Lincoln’s Inn, one of London’s famous legal Inns of Court, is a remarkable community that has thrived for six hundred years. This celebratory volume, attractively illustrated and handsomely produced, will not only record the splendours of the Inn’s art and architecture, its history and traditions, but will also aim to capture something of the spirit of the Inn as a living and working community of lawyers.
A Portrait of Lincoln’s Inn will trace the development of the Inn from its fourteenth-century origins to its position today as a distinctive and important part of the fabric of our legal system. On the way a range of enthusiastic and expert contributors will point the reader to the highlights of its buildings, and of its treasures (some not often seen), and will explore its connections, well-known and less well-known, with literature and national life, and will rightly dwell a little on the lives of some of its great figures, including those who have had an important influence overseas.

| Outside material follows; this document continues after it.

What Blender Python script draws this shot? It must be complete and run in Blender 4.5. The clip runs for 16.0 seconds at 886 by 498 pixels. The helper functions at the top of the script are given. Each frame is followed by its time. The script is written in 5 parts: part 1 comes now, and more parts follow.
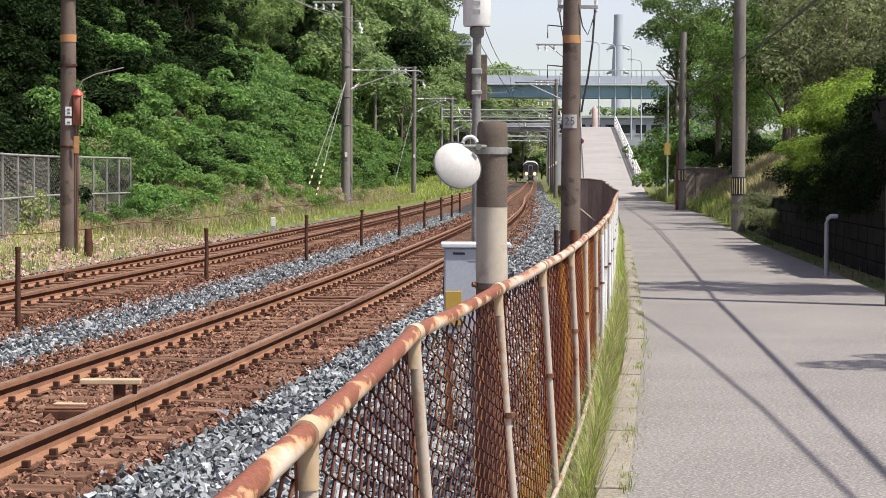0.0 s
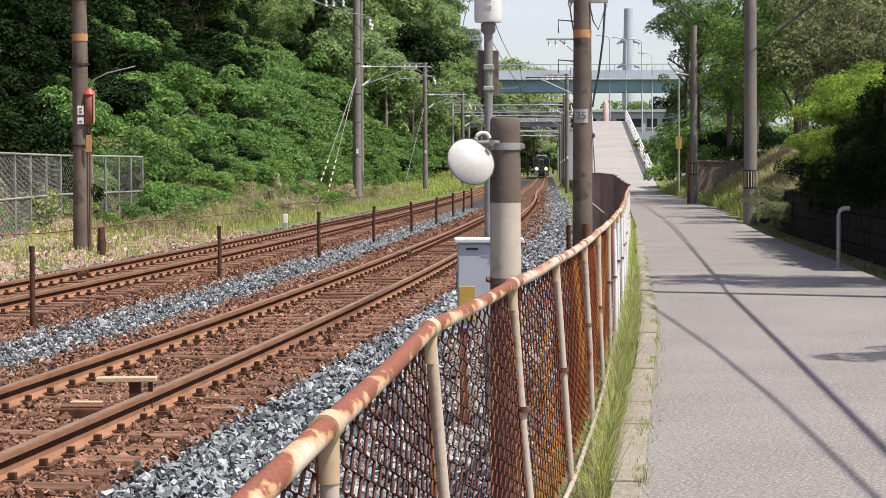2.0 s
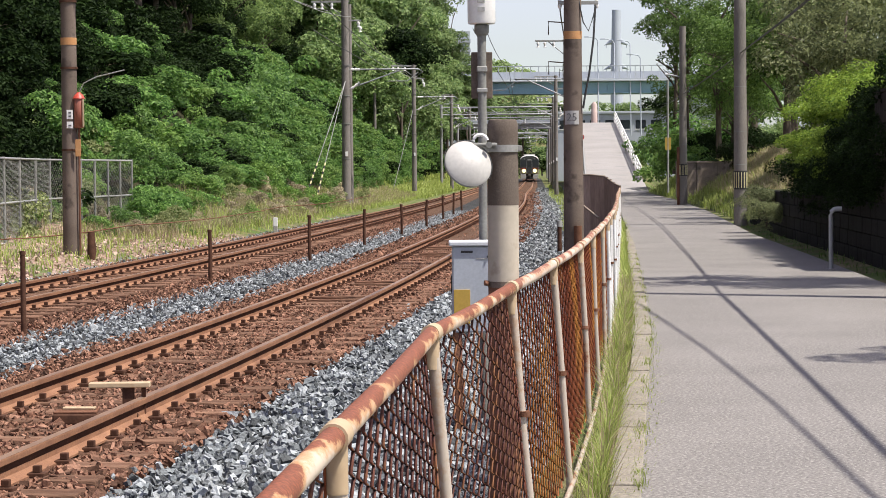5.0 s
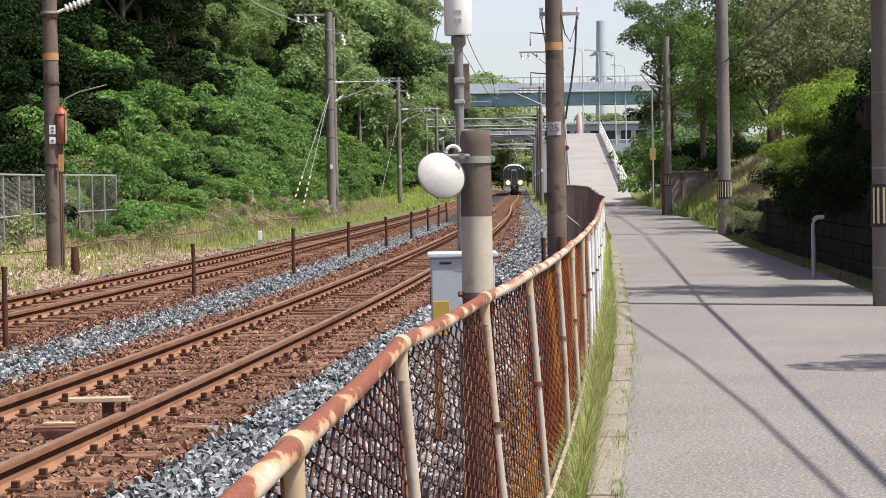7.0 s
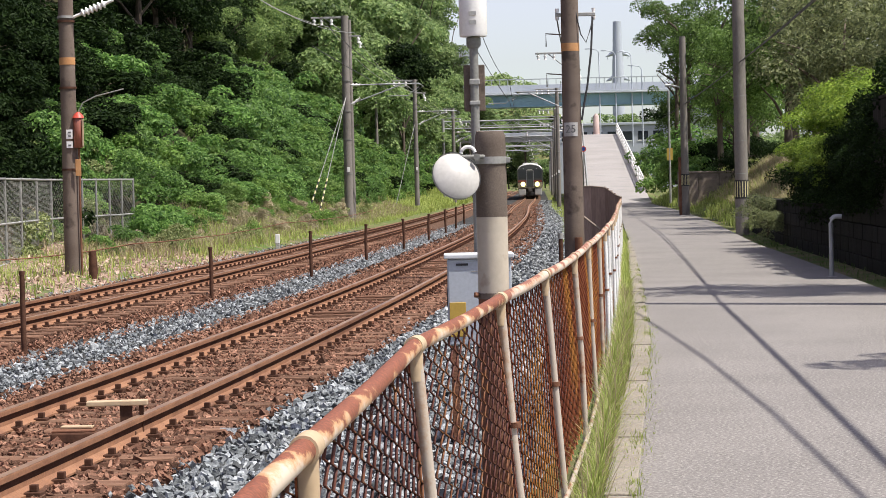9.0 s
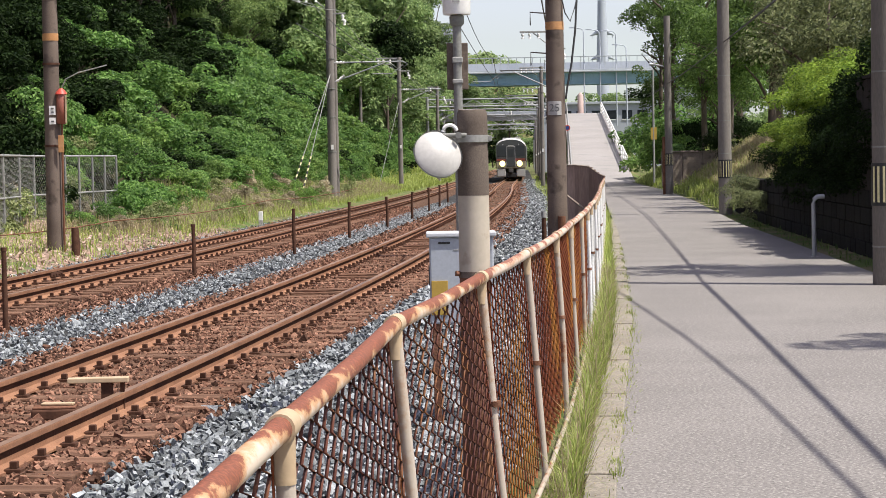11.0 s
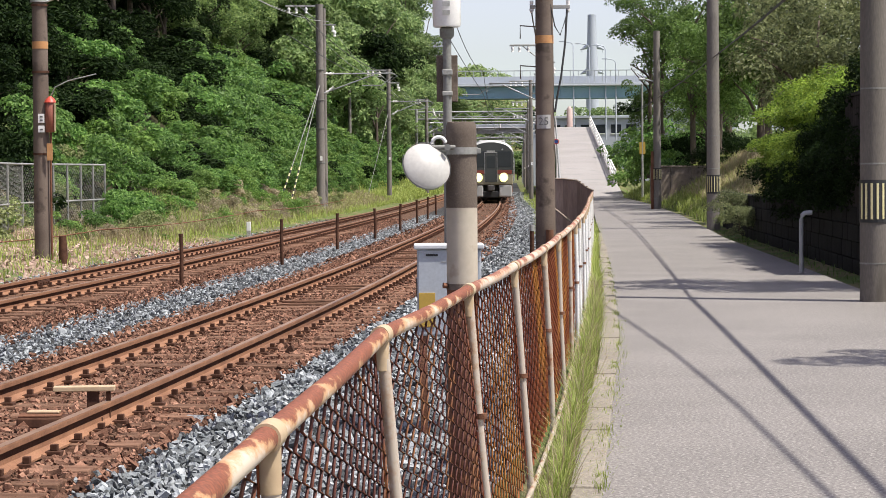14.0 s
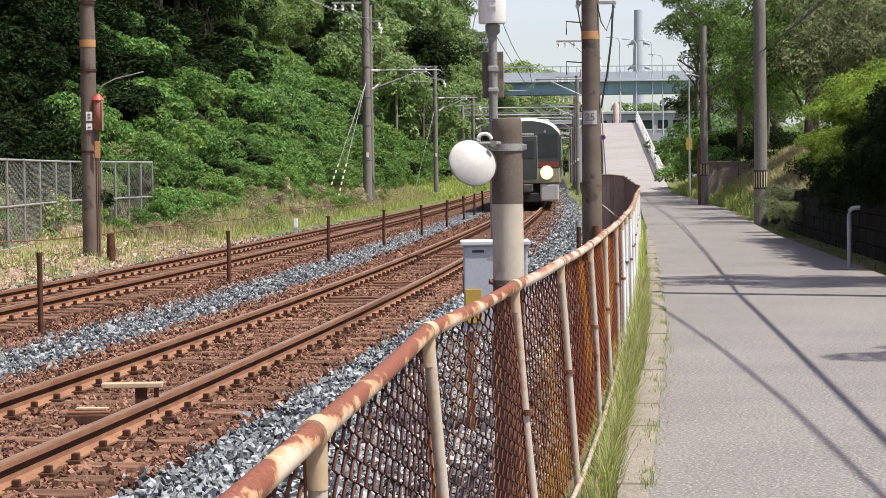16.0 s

Students of today will discover how their predecessors have trodden the same path over the centuries. Illustrations of collegiate life in all its aspects (not least food, wine and entertainment) will be a feature, as will be first-hand accounts and descriptions of life in Lincoln’s Inn from every living generation as well as from the archives.
Informative, entertaining and stimulating, this book will be of absorbing interest to every student and bencher of Lincoln’s Inn – but will also offer the general reader a fascinating insight into a uniquely British institution with a global reputation.